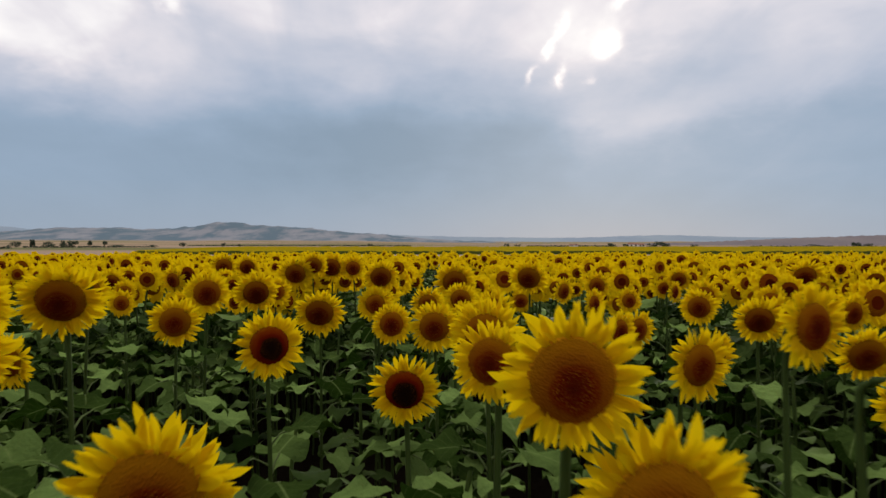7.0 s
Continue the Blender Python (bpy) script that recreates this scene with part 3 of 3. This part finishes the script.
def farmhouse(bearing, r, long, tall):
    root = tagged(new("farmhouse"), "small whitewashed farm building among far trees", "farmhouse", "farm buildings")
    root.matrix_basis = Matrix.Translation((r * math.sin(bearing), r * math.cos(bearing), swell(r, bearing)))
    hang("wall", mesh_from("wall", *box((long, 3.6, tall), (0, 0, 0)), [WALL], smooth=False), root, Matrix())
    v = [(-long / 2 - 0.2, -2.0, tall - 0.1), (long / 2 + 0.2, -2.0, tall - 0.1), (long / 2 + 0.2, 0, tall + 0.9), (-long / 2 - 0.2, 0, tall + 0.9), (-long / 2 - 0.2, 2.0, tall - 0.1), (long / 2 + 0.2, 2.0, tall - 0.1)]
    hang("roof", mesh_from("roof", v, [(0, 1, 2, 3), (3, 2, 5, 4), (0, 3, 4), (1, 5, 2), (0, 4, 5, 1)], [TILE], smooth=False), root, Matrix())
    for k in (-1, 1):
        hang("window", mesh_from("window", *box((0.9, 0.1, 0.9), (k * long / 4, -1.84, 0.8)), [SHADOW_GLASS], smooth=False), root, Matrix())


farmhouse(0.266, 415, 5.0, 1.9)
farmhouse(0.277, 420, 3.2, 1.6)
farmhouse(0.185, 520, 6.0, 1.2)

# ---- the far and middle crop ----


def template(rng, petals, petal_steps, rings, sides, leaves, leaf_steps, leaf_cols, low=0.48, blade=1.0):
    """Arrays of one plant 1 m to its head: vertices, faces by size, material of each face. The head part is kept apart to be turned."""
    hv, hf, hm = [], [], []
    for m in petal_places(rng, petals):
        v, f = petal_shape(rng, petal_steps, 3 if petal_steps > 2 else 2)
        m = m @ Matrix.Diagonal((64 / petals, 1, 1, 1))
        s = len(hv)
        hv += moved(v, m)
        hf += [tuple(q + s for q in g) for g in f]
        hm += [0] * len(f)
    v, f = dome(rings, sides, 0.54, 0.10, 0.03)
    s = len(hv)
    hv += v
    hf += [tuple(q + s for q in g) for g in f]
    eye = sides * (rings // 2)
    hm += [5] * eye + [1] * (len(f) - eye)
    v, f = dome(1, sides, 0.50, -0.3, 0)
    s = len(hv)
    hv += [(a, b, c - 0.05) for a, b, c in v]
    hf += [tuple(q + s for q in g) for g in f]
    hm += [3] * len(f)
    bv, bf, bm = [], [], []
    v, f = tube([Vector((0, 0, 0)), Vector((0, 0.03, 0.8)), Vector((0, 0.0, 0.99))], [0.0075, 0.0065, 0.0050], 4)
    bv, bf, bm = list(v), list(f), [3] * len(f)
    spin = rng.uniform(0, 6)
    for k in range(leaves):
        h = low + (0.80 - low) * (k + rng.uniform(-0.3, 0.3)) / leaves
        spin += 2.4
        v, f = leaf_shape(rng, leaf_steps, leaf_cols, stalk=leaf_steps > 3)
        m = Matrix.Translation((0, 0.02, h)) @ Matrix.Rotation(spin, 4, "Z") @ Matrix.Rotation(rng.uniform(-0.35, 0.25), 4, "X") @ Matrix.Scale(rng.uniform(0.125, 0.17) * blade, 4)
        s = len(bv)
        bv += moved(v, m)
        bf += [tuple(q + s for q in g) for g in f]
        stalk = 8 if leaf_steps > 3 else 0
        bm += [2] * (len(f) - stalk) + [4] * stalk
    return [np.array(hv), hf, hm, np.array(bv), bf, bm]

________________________

Set down the material exactly, every line of it, except for the pictures.

7.0 s
Continue the Blender Python (bpy) script that recreates this scene with part 3 of 3. This part finishes the script.
def farmhouse(bearing, r, long, tall):
    root = tagged(new("farmhouse"), "small whitewashed farm building among far trees", "farmhouse", "farm buildings")
    root.matrix_basis = Matrix.Translation((r * math.sin(bearing), r * math.cos(bearing), swell(r, bearing)))
    hang("wall", mesh_from("wall", *box((long, 3.6, tall), (0, 0, 0)), [WALL], smooth=False), root, Matrix())
    v = [(-long / 2 - 0.2, -2.0, tall - 0.1), (long / 2 + 0.2, -2.0, tall - 0.1), (long / 2 + 0.2, 0, tall + 0.9), (-long / 2 - 0.2, 0, tall + 0.9), (-long / 2 - 0.2, 2.0, tall - 0.1), (long / 2 + 0.2, 2.0, tall - 0.1)]
    hang("roof", mesh_from("roof", v, [(0, 1, 2, 3), (3, 2, 5, 4), (0, 3, 4), (1, 5, 2), (0, 4, 5, 1)], [TILE], smooth=False), root, Matrix())
    for k in (-1, 1):
        hang("window", mesh_from("window", *box((0.9, 0.1, 0.9), (k * long / 4, -1.84, 0.8)), [SHADOW_GLASS], smooth=False), root, Matrix())


farmhouse(0.266, 415, 5.0, 1.9)
farmhouse(0.277, 420, 3.2, 1.6)
farmhouse(0.185, 520, 6.0, 1.2)

# ---- the far and middle crop ----


def template(rng, petals, petal_steps, rings, sides, leaves, leaf_steps, leaf_cols, low=0.48, blade=1.0):
    """Arrays of one plant 1 m to its head: vertices, faces by size, material of each face. The head part is kept apart to be turned."""
    hv, hf, hm = [], [], []
    for m in petal_places(rng, petals):
        v, f = petal_shape(rng, petal_steps, 3 if petal_steps > 2 else 2)
        m = m @ Matrix.Diagonal((64 / petals, 1, 1, 1))
        s = len(hv)
        hv += moved(v, m)
        hf += [tuple(q + s for q in g) for g in f]
        hm += [0] * len(f)
    v, f = dome(rings, sides, 0.54, 0.10, 0.03)
    s = len(hv)
    hv += v
    hf += [tuple(q + s for q in g) for g in f]
    eye = sides * (rings // 2)
    hm += [5] * eye + [1] * (len(f) - eye)
    v, f = dome(1, sides, 0.50, -0.3, 0)
    s = len(hv)
    hv += [(a, b, c - 0.05) for a, b, c in v]
    hf += [tuple(q + s for q in g) for g in f]
    hm += [3] * len(f)
    bv, bf, bm = [], [], []
    v, f = tube([Vector((0, 0, 0)), Vector((0, 0.03, 0.8)), Vector((0, 0.0, 0.99))], [0.0075, 0.0065, 0.0050], 4)
    bv, bf, bm = list(v), list(f), [3] * len(f)
    spin = rng.uniform(0, 6)
    for k in range(leaves):
        h = low + (0.80 - low) * (k + rng.uniform(-0.3, 0.3)) / leaves
        spin += 2.4
        v, f = leaf_shape(rng, leaf_steps, leaf_cols, stalk=leaf_steps > 3)
        m = Matrix.Translation((0, 0.02, h)) @ Matrix.Rotation(spin, 4, "Z") @ Matrix.Rotation(rng.uniform(-0.35, 0.25), 4, "X") @ Matrix.Scale(rng.uniform(0.125, 0.17) * blade, 4)
        s = len(bv)
        bv += moved(v, m)
        bf += [tuple(q + s for q in g) for g in f]
        stalk = 8 if leaf_steps > 3 else 0
        bm += [2] * (len(f) - stalk) + [4] * stalk
    return [np.array(hv), hf, hm, np.array(bv), bf, bm]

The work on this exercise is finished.